Cerró el portátil, incapaz de mirar más. El corazón le latía con fuerza. Miró hacia la puerta de Viktor. Cerrada. Silenciosa. Estaría dormido. No debía molestarlo. No podía.

Pero estaba temblando.

Tomó una de las tazas del mueble de la cocina, la llenó de café recién preparado y se sentó en el sofá. El sol caía ahora sobre el suelo con fuerza. El calor era agradable, pero ella tenía frío. Abrazó sus piernas. Pensó en lo que habían hecho la noche anterior, en cómo se había sentido protegida, deseada. Ahora, sólo quedaba el eco. El hueco donde anidaba la duda.

Él le había dicho que estaba a salvo. ¿Pero cuánto tiempo lo estaría? ¿Y Viktor… estaba en esto por ella? ¿O por el caso? ¿Por el equilibrio entre los mundos?

Le dolía no saberlo. Le dolía necesitar saberlo.

Al caer la tarde, Viktor despertó. Maya ya estaba sentada frente al portátil, los móviles conectados, una libreta a su lado con anotaciones. Llevaba horas trabajando, procesando, buscando patrones. Sintió la presencia de Viktor detrás de ella antes de oír su voz. Una energía. Algo en el aire.

—Has trabajado mucho —dijo él, con la voz aún áspera de sueño.

Maya se giró, sin apartarse del ordenador.

—Te dije que quería ayudar —respondió con tono neutro.

Viktor se inclinó a su lado, mirando la pantalla. Leyó rápido, con los ojos brillando.

—Esto es más grande de lo que pensábamos —murmuró.

—¿Lo sabías? —preguntó Maya, sin esconder la punzada de traición.

Viktor no respondió de inmediato. Se sentó a su lado, rozando apenas su pierna.

—Sabía que había movimientos extraños. Sospechaba que algo estaba gestándose, pero no tenía pruebas. Hasta ahora.

Ella se apartó ligeramente, cruzándose de brazos.

—Me estaban vigilando desde antes de conocerte.

—Y por eso estás aquí. Porque ahora no lo están. Porque no pueden —dijo Viktor, firme, sin alzar la voz—. Maya, entiendo que dudes. No te pido fe ciega. Pero te prometí que te protegería. Y lo haré.

Ella lo miró. Había sinceridad en sus palabras. Había algo más. Un temblor en la mandíbula, una tensión en el cuello.

—No necesito que me salves —dijo ella en voz baja.
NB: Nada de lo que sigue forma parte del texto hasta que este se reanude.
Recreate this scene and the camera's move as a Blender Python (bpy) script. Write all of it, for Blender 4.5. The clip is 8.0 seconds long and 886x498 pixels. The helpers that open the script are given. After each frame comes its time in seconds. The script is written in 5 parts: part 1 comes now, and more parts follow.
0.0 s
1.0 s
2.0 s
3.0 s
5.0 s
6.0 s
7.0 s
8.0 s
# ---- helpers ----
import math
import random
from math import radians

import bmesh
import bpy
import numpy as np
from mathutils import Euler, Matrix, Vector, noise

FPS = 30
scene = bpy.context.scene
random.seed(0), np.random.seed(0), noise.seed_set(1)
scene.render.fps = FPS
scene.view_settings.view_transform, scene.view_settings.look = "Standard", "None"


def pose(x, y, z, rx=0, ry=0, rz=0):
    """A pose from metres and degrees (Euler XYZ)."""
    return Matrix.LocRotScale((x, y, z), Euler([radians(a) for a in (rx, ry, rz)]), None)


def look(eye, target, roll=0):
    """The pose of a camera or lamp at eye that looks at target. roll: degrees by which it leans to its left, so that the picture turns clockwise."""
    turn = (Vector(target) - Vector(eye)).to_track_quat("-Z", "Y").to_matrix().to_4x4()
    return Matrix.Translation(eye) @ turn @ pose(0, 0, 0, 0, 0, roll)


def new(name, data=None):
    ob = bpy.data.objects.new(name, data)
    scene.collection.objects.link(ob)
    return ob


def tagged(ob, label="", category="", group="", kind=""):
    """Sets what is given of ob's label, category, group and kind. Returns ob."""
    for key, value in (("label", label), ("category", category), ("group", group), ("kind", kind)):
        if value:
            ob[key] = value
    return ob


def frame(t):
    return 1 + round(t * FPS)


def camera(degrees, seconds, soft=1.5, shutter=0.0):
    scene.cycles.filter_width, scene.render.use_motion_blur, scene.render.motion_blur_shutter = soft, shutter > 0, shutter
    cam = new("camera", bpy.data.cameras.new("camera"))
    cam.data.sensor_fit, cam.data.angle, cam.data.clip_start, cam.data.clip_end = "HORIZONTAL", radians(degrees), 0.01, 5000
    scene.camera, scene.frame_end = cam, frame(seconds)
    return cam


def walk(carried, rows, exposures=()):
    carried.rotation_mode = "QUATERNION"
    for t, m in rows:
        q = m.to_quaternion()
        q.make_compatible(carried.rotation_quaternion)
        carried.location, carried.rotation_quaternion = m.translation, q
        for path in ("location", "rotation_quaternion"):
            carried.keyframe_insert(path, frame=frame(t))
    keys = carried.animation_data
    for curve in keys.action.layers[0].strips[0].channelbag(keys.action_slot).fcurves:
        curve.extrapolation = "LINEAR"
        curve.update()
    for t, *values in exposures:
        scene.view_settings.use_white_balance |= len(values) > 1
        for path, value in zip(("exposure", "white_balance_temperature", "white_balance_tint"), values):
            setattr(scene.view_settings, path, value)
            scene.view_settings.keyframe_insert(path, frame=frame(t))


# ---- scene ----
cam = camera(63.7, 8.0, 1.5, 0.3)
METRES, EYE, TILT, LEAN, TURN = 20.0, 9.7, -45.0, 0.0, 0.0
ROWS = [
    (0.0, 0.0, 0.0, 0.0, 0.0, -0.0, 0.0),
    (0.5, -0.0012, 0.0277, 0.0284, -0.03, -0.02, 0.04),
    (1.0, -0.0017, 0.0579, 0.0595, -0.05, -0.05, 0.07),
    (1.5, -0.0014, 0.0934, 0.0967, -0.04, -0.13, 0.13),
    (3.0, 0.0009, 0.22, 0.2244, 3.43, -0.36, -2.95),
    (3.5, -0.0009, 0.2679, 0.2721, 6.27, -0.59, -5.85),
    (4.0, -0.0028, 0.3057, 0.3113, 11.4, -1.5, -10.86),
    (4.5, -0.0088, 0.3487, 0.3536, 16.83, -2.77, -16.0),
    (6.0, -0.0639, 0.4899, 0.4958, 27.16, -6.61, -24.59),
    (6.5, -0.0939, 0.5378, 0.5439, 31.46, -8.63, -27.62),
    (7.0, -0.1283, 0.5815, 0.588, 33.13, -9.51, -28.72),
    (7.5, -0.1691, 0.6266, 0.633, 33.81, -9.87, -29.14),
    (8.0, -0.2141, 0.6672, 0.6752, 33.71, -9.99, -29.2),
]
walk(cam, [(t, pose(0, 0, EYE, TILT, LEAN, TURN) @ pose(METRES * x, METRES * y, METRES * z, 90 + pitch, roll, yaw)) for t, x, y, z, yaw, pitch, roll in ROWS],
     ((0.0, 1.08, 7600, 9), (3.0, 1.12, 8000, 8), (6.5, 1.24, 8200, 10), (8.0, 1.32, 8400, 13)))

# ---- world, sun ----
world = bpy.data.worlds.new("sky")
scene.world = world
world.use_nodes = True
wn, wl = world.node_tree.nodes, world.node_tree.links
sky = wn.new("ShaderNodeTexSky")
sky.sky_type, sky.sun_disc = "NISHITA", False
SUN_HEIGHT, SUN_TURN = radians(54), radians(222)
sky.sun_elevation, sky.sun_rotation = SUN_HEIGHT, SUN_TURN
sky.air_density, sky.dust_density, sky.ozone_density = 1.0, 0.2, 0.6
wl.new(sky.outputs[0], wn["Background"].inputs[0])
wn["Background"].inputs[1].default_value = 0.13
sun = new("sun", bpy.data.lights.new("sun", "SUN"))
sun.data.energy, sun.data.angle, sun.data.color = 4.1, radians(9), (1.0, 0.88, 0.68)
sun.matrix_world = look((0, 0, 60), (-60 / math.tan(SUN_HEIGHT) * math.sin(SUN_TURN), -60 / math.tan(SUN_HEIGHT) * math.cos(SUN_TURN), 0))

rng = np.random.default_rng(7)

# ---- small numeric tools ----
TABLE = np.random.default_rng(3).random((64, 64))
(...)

Viktor se acercó más. No la tocó. No aún.

—No. Pero sí necesitas a alguien que esté dispuesto a morir por ti —susurró—. Y lo estoy.

El silencio entre ambos era como una corriente eléctrica. Maya lo sostuvo con la mirada, y esta vez no huyó. Se inclinó hacia él y rozó su mejilla con la yema de los dedos. Él se dejó hacer, quieto, como una fiera mansa.

—Esta vez no esperes que me contenga —dijo Maya, y su voz fue un suspiro contra su oído.